From: Joerg Sonnenberger <joerg@xxxxxxxxxxxxxxxxx>
Date: Tue, 16 Aug 2005 22:37:11 +0200
Mail-followup-to: commits@crater.dragonflybsd.org

On Tue, Aug 16, 2005 at 12:40:37PM -0700, Matthew Dillon wrote:
>     Uh, no.  The part about the files being the same is clearly
>     NOT about symlinks at all.  Those are a random tumble of disjoint
>     requirements, they are not related to each other in any way.  Rename
>     does NOT resolve symlinks.  It never has, it never will.

Fully aggred.

>     They also can't be refering to hardlinks, or the standard would say
>     hardlinks.

The standard *never* says hardlinks either.

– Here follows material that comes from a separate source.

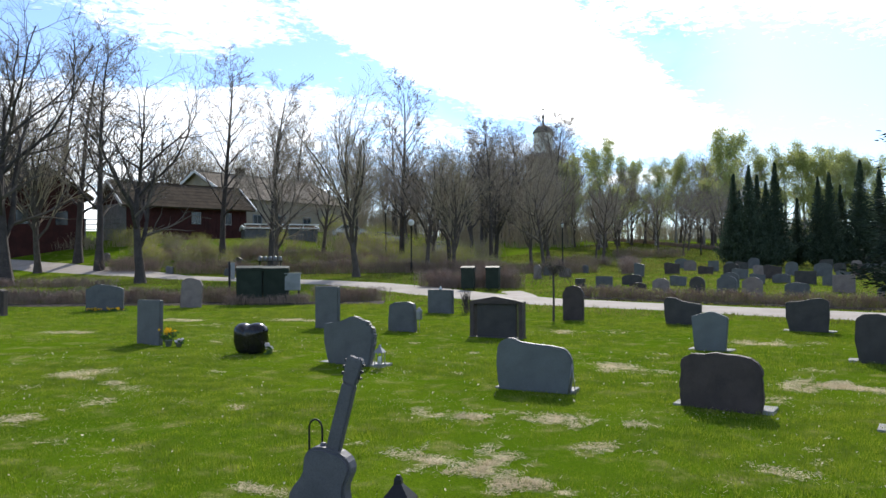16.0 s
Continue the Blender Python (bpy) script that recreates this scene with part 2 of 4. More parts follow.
M_PLASTER = material("cream_plaster", (0.38, 0.325, 0.24), (0.31, 0.262, 0.19), 0.6, 0.85, 0.1, 30, 0.1)
M_WHITE = material("white_paint", (0.78, 0.78, 0.76), (0.62, 0.62, 0.6), 2, 0.55, 0.05, 40, 0.1)
M_PALEWOOD = material("grey_fence_wood", (0.30, 0.31, 0.31), (0.20, 0.21, 0.21), 2, 0.8, 0.3, 25, 0.3)
M_GLASS = material("dark_window_glass", (0.05, 0.06, 0.07), (0.03, 0.035, 0.04), 1, 0.08, 0, 20, 0.0, spec=0.8)
M_GREEN = material("dark_green_plastic", (0.026, 0.036, 0.026), (0.016, 0.024, 0.017), 3, 0.6, 0.1, 40, 0.2, spec=0.15)
M_IRON = material("black_iron", (0.02, 0.02, 0.022), (0.012, 0.012, 0.014), 6, 0.5, 0.1, 60, 0.2, metal=0.3)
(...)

It is always talking about
directory entries or links.

>     They have to be refering to the paths resolving to the same
>     identical namespace, in which case we are right, linux is right,
>     and FreeBSD is wrong. 

"Resolving to the same existing file" leaves the pure namespace, because
the standard differenciates between files (UFS: inode) and directory
entries.

>     It's simple and straightfoward, not ultra complex.  It is not
>     rename's responsibility to validate or resolve symlinks, or to
>     treat hardlinks as a special case.  rename is entirely a namespace
>     operation.  The only requirements are that it disallow impossible
>     combinations, such as trying to rename a file over a directory,
>     or rename a directory into a sub-directory of itself.

As soon as the "new" operand already exists it is not a pure namespace
operation anymore. What happens if two NFS clients have the directory
cached, the first issues "mv a b", the second "mv b a"? Are both clients
issuing remove operations with the new code?